To confirm the causal role of Leu172Gln, in vitro expression experiments were performed by transiently coexpressing the mutant Bβ protein with the wild-type Aα and γ chains in COS-1 cells, which do not express fibrinogen (Figure 1A-B). The 340-kDa fibrinogen band, corresponding to the hexameric molecule, was detectable in both wild-type and mutant samples as well as in control fibrinogen-expressing HepG2 cells, whereas it was absent in mock-transfected cells. These data (confirmed by densitometric quantitation of fibrinogen bands; Figure 1A-B right) demonstrated a normal intracellular assembly and secretion of Bβ-Leu172Gln fibrinogen. Fibrinogen levels in both conditioned media and lysates of cells transfected with the mutant plasmid were also evaluated by ELISA and they were even slightly higher than those measured in wild-type samples (Figure 1C), thus convincingly confirming that Leu172Gln does not interfere with fibrinogen synthesis, intracellular processing, and secretion.
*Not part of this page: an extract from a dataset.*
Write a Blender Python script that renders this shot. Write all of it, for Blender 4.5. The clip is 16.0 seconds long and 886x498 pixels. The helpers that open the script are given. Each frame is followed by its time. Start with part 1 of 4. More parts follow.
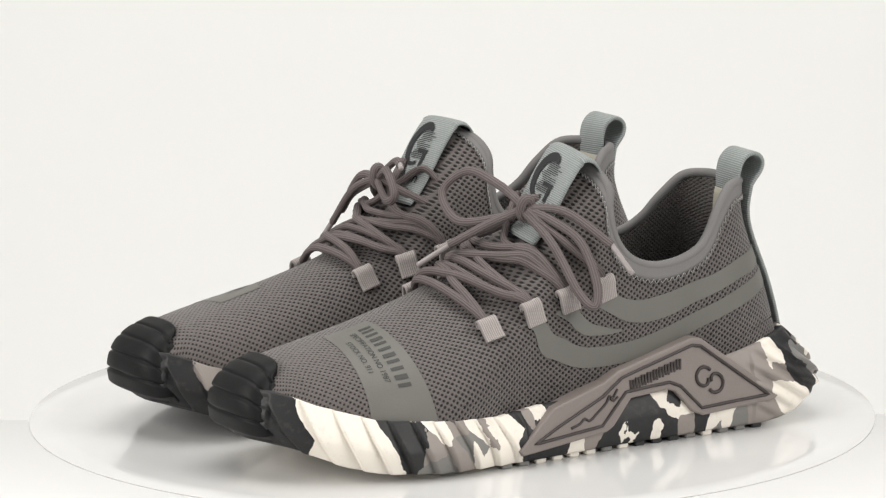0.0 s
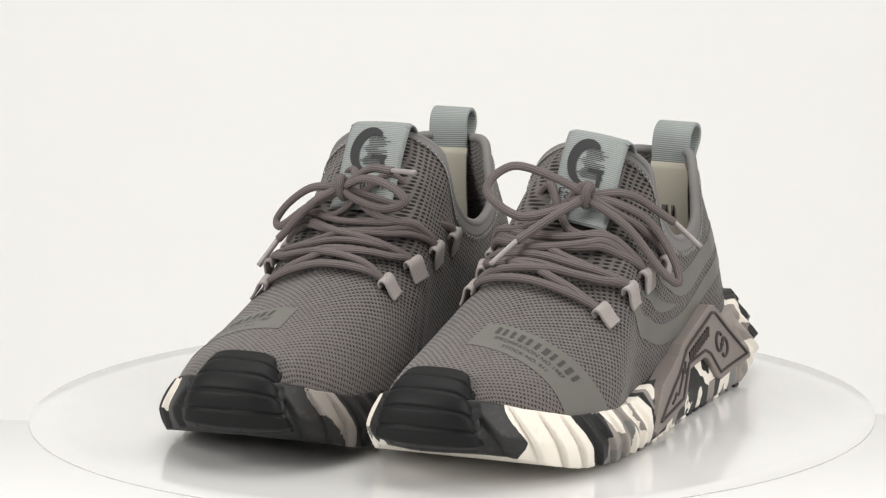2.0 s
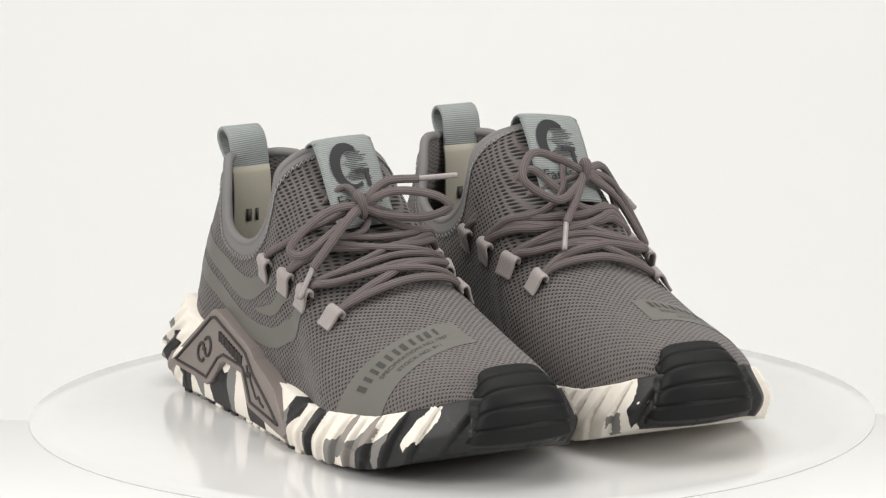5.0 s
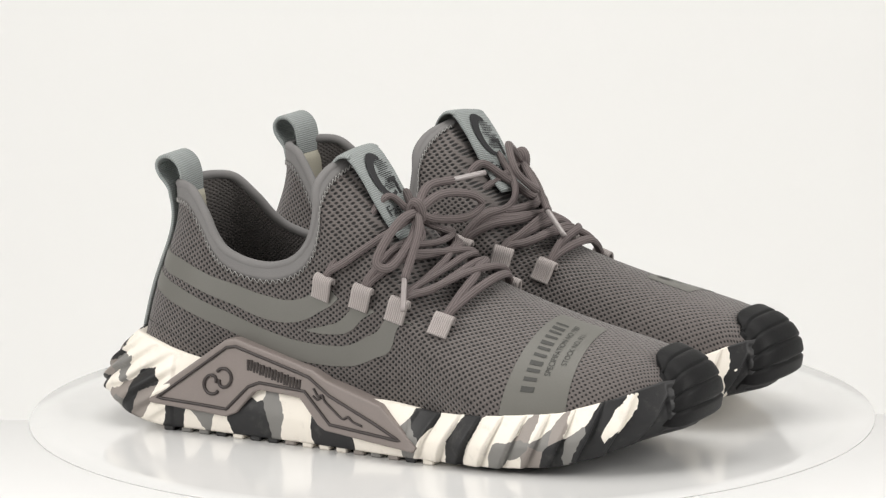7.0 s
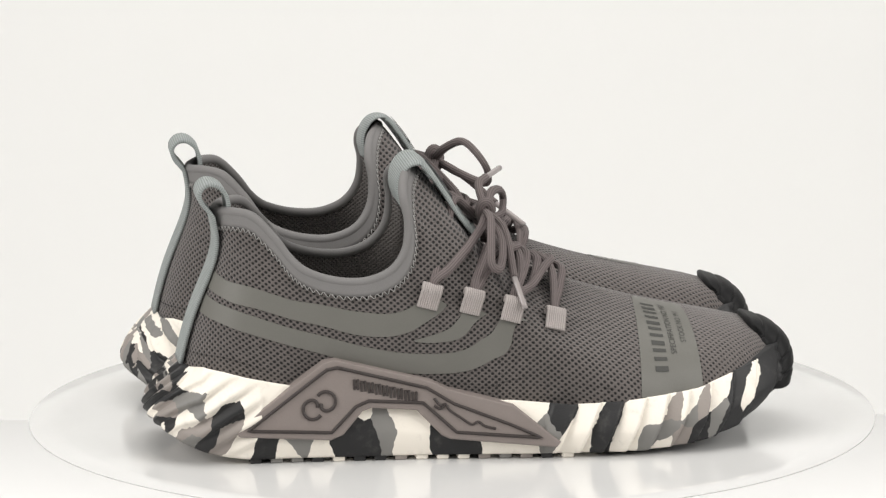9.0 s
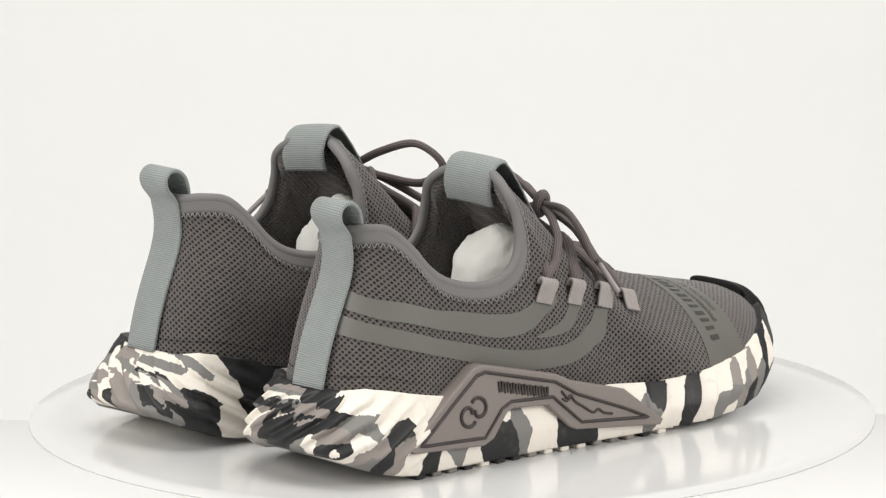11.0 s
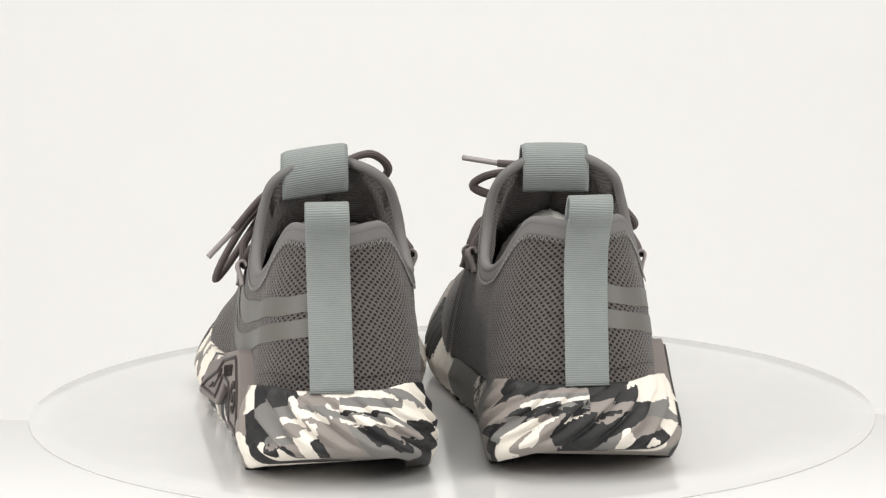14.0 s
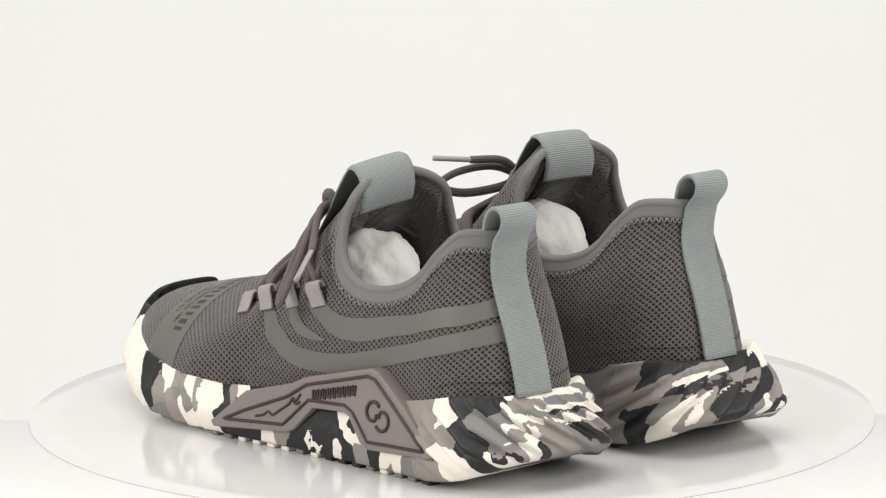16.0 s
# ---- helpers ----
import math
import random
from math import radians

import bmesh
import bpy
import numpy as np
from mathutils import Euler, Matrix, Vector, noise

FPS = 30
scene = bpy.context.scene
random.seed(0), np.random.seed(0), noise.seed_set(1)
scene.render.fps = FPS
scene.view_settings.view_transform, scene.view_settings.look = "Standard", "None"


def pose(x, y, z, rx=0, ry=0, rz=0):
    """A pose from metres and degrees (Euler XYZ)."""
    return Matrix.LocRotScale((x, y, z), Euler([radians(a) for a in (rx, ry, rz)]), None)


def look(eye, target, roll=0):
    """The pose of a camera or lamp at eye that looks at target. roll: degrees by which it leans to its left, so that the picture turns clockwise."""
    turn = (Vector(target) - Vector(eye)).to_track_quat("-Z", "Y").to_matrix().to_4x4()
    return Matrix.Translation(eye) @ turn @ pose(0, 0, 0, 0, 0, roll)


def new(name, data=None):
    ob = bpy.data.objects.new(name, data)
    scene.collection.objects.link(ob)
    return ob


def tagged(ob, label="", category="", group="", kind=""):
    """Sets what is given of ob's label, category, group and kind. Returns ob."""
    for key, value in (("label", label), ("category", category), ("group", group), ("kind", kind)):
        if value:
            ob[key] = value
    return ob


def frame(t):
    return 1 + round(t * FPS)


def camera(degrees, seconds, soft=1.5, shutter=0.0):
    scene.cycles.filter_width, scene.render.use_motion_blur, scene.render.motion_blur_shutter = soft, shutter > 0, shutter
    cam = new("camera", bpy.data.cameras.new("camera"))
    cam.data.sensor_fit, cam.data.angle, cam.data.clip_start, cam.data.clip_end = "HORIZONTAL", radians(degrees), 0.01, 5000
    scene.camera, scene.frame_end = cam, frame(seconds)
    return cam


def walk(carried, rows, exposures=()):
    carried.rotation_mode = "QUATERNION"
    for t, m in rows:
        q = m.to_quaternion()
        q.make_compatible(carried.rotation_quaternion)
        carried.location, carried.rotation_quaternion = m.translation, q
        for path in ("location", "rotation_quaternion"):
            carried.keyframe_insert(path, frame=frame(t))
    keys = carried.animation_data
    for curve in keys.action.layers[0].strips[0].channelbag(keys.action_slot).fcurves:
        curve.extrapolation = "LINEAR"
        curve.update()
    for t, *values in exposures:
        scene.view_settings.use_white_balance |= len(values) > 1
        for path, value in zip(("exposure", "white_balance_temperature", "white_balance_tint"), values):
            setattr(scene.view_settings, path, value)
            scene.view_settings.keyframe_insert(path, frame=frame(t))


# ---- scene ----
# ---------------------------------------------------------------- camera
cam = camera(9.5, 16.0, soft=1.3)
EYE = Vector((0.0, -2.534, 0.5750))
PITCH, PAN = radians(11.03), radians(0.0871)
AIM = EYE + Vector((-math.sin(PAN) * math.cos(PITCH), math.cos(PAN) * math.cos(PITCH), -math.sin(PITCH)))
walk(cam, [(0.0, look(EYE, AIM, -0.42)), (16.0, look(EYE, AIM, -0.42))])
SPIN, START = 17.4726, -51.67          # turntable: degrees a second, degrees at 0 s

# ---------------------------------------------------------------- light: a white studio with softboxes
world = bpy.data.worlds.new("studio")
scene.world = world
world.use_nodes = True
world.node_tree.nodes["Background"].inputs[0].default_value = (1.0, 0.985, 0.95, 1)
world.node_tree.nodes["Background"].inputs[1].default_value = 0.34


def softbox(name, eye, target, w, h, watts, tint=(1, 0.975, 0.942)):
    d = bpy.data.lights.new(name, "AREA")
    d.shape, d.size, d.size_y, d.energy, d.color = "RECTANGLE", w, h, watts, tint
    ob = new(name, d)
    ob.matrix_world = look(eye, target)
    return ob


softbox("softbox_overhead", (0.0, 0.15, 1.7), (0, 0.1, 0), 1.6, 1.4, 21)
softbox("softbox_left", (-1.7, -0.9, 1.1), (0, 0, 0.1), 1.0, 1.2, 32)
softbox("softbox_right", (1.7, -0.9, 1.1), (0, 0, 0.1), 1.0, 1.2, 28)
softbox("softbox_backdrop", (0.0, 1.0, 0.95), (0, 2.6, -0.55), 2.8, 0.6, 16)
scene.view_settings.exposure = 0.0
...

Even though Leu172Gln had no apparent effect at the protein level, it still remained a good candidate as causative mutation. Actually, no other putative pathogenetic mutation was found in the sequenced regions of the fibrinogen cluster and the sole presence of Arg17Stop in the proband was not sufficient to account for severe hypofibrinogenemia. In fact, this same mutation was previously reported to be associated with mildly reduced fibrinogen levels in both heterozygous parents of an Iranian afibrinogenemic patient.¹³ 

A possible effect of Leu172Gln at the RNA level was therefore postulated. A closer inspection of the nucleotide sequence surrounding the mutation revealed that it determines the formation of a sequence (CAGG) that might act as a cryptic acceptor splice site (Figure 2B), causing the skipping of the first 116 nucleotides of exon 4 from the mature transcript.

To test whether Leu172Gln (hereafter referred to as 5157T>A) was itself a splicing mutation, part of the Bβ transcript (either wild type or containing 5157T>A) was produced in HeLa cells by transient transfection with 2 minigene constructs (pT-Bβ-In2/In5-5157T>A and pT-Bβ-In2/In5-wt; see “Study design” and Figure 2A). RT-PCR on total RNA from cells transfected with pT-Bβ-In2/In5-5157T>A gave rise to a major product (shorter than expected; Figure 2B) and a minor 466-bp product corresponding to the wild-type one, suggesting low levels of residual wild-type splicing. Sequencing revealed that the shorter fragment (350 bp) resulted from the use of a cryptic acceptor splice site generated by the 5157T>A mutation (Figure 2B). This would result in a frameshift and a premature stop at residue 146 of the mutant protein, preceded by a scrambled sequence of 12 residues.

Therefore 5157T>A represents the first exonic splicing mutation identified so far in the fibrinogen genes. A residual wild-type splicing of approximately 10% was calculated by the fluorescent hot-stop PCR technique¹¹  (Figure 2C). Assuming that this result does mimic the in vivo situation, it might explain the low but measurable level of immunoreactive fibrinogen in the proband's plasma.

These findings strengthen the concept that no safe prediction of phenotypes of mutations is feasible until an accurate functional analysis at the protein and/or RNA level has been performed.